Supplied data
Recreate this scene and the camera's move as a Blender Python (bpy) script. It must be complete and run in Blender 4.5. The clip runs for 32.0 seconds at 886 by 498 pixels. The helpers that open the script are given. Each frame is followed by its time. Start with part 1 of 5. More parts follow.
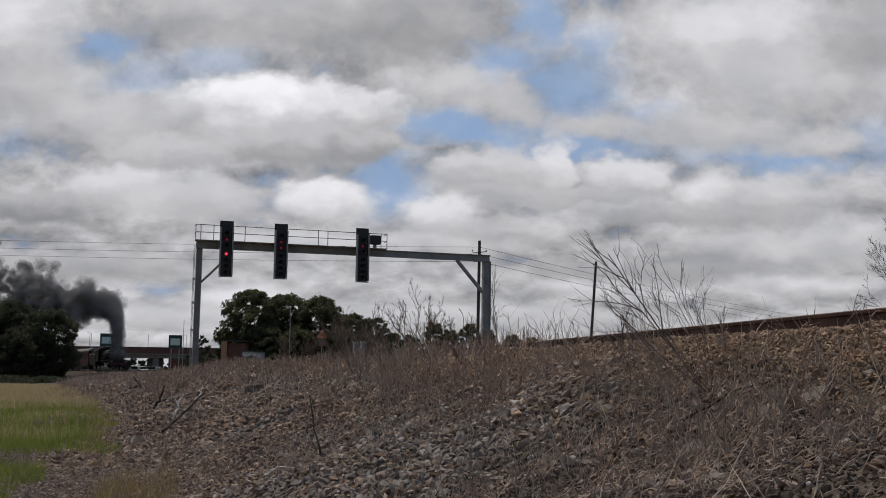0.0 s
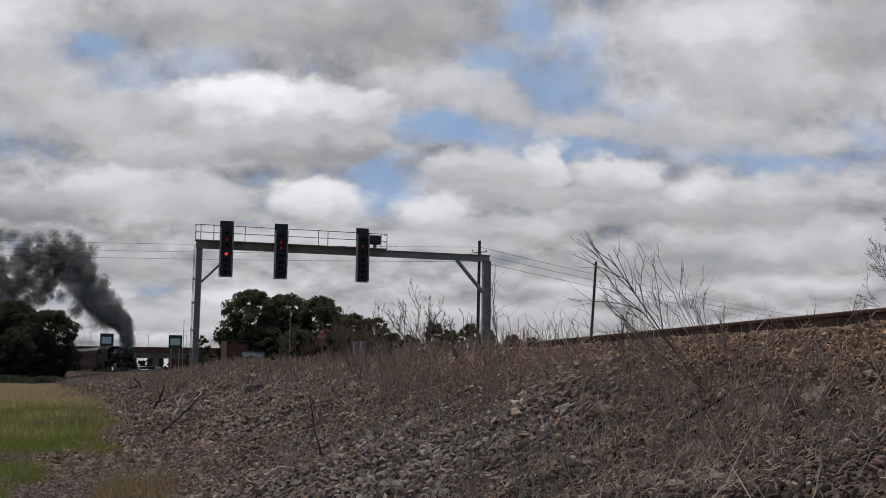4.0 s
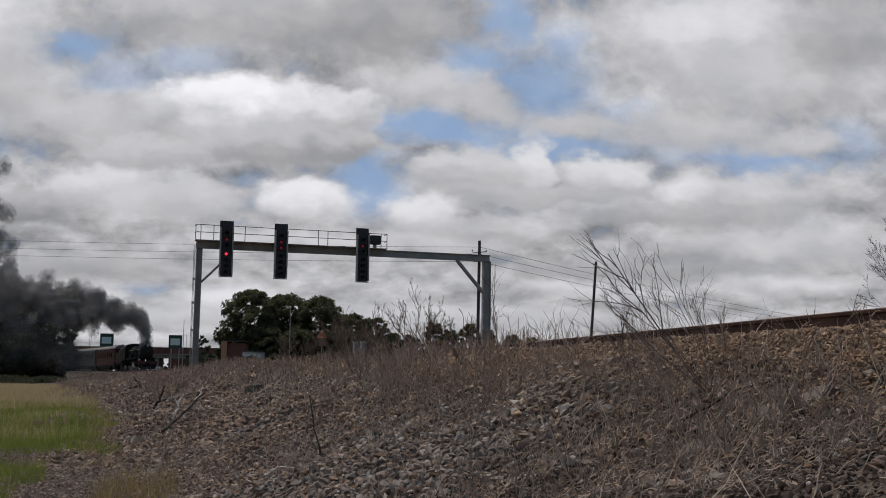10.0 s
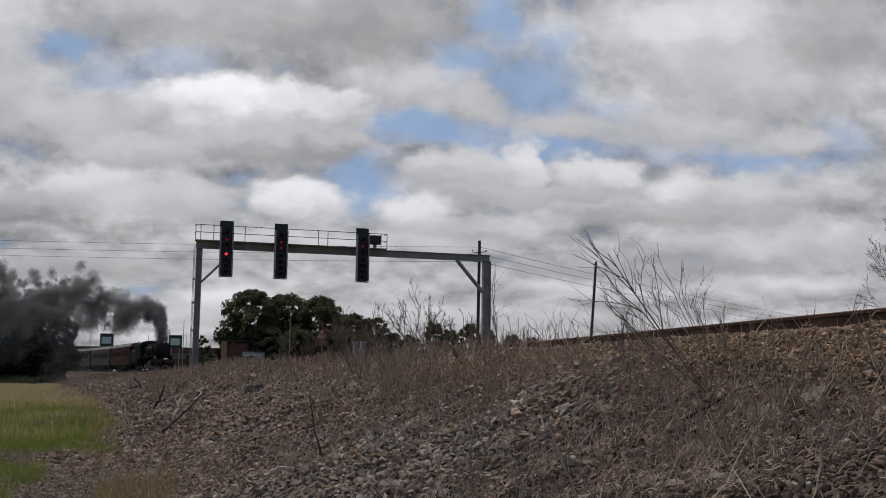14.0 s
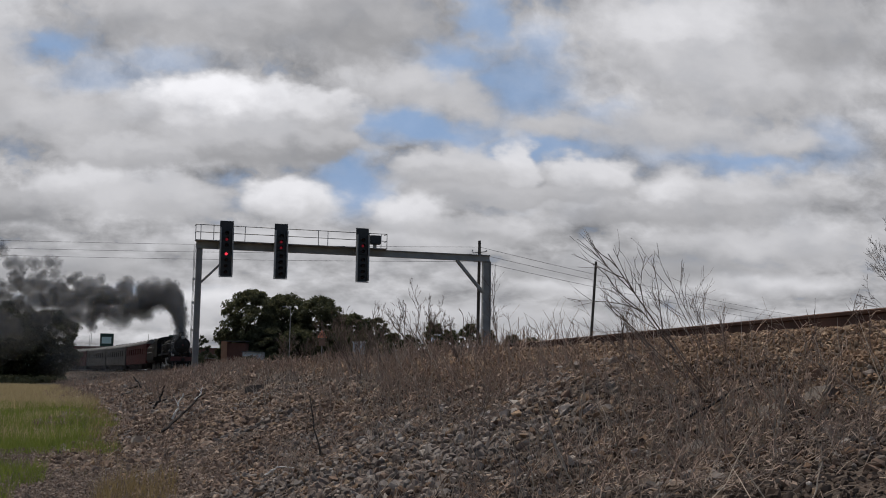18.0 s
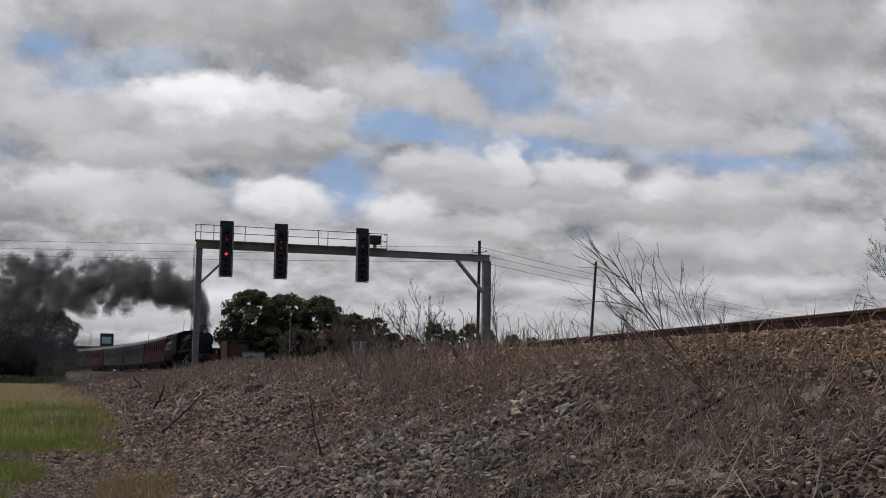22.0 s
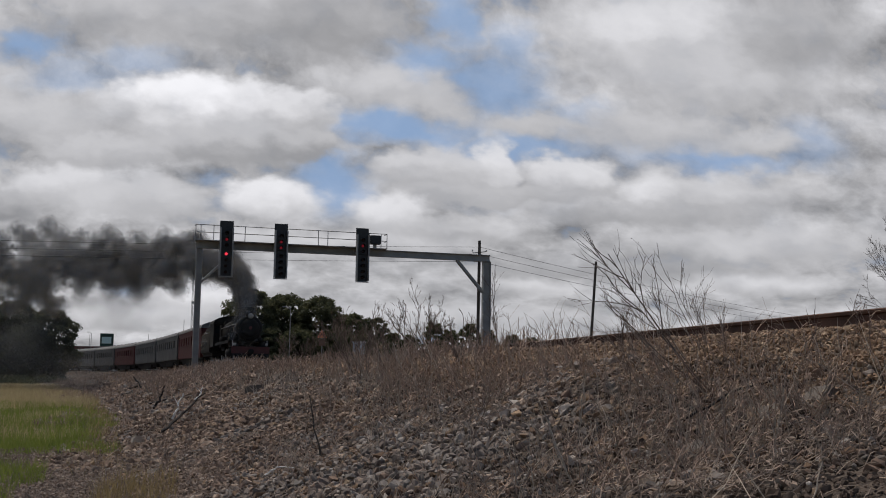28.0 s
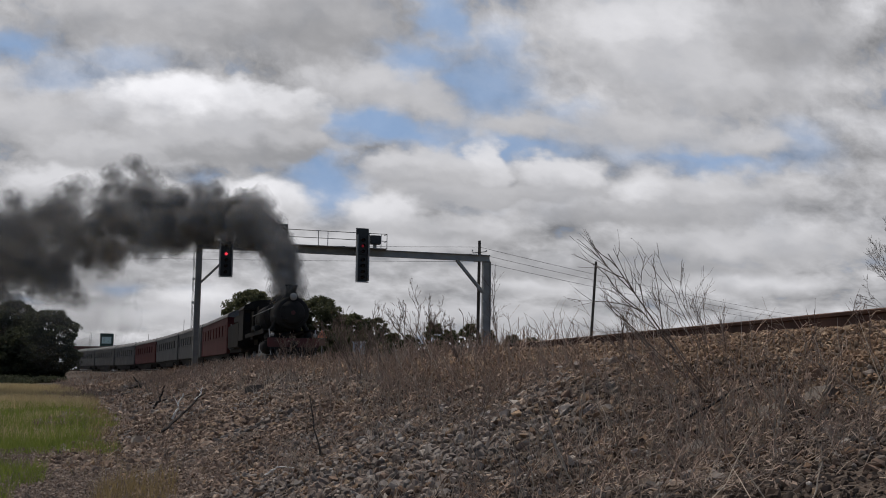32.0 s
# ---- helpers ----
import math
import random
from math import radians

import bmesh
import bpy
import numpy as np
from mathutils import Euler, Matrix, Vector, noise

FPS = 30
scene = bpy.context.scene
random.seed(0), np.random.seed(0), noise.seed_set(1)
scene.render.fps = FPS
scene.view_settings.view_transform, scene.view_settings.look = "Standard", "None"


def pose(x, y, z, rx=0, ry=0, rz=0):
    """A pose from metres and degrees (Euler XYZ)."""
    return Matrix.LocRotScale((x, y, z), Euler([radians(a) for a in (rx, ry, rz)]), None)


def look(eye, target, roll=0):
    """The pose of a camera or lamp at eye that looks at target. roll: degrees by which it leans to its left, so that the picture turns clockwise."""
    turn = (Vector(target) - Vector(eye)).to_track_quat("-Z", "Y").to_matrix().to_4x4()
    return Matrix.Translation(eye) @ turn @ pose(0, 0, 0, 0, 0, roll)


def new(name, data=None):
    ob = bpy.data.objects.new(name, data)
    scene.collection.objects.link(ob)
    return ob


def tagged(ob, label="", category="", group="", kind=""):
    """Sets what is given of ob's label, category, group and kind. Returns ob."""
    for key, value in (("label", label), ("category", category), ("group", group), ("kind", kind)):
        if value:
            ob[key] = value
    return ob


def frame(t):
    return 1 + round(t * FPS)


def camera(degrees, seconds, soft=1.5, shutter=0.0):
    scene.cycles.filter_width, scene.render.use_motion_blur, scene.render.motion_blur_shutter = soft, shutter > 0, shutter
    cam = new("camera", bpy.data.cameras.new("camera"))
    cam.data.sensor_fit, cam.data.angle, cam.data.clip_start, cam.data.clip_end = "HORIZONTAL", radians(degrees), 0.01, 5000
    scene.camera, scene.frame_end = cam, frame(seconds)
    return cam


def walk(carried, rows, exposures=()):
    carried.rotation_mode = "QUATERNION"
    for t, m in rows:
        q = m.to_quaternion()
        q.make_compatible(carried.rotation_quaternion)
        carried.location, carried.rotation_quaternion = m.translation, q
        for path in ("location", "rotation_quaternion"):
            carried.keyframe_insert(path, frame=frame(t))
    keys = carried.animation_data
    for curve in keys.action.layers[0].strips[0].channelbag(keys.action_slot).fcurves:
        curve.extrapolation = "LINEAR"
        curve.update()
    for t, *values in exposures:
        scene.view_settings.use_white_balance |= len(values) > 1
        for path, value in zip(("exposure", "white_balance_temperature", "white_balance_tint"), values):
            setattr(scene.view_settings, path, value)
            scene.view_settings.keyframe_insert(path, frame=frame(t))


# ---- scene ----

Goal
Take every line containing the word "Euler" and copy it.

Response to this exercise
from mathutils import Euler, Matrix, Vector, noise
    """A pose from metres and degrees (Euler XYZ)."""
    return Matrix.LocRotScale((x, y, z), Euler([radians(a) for a in (rx, ry, rz)]), None)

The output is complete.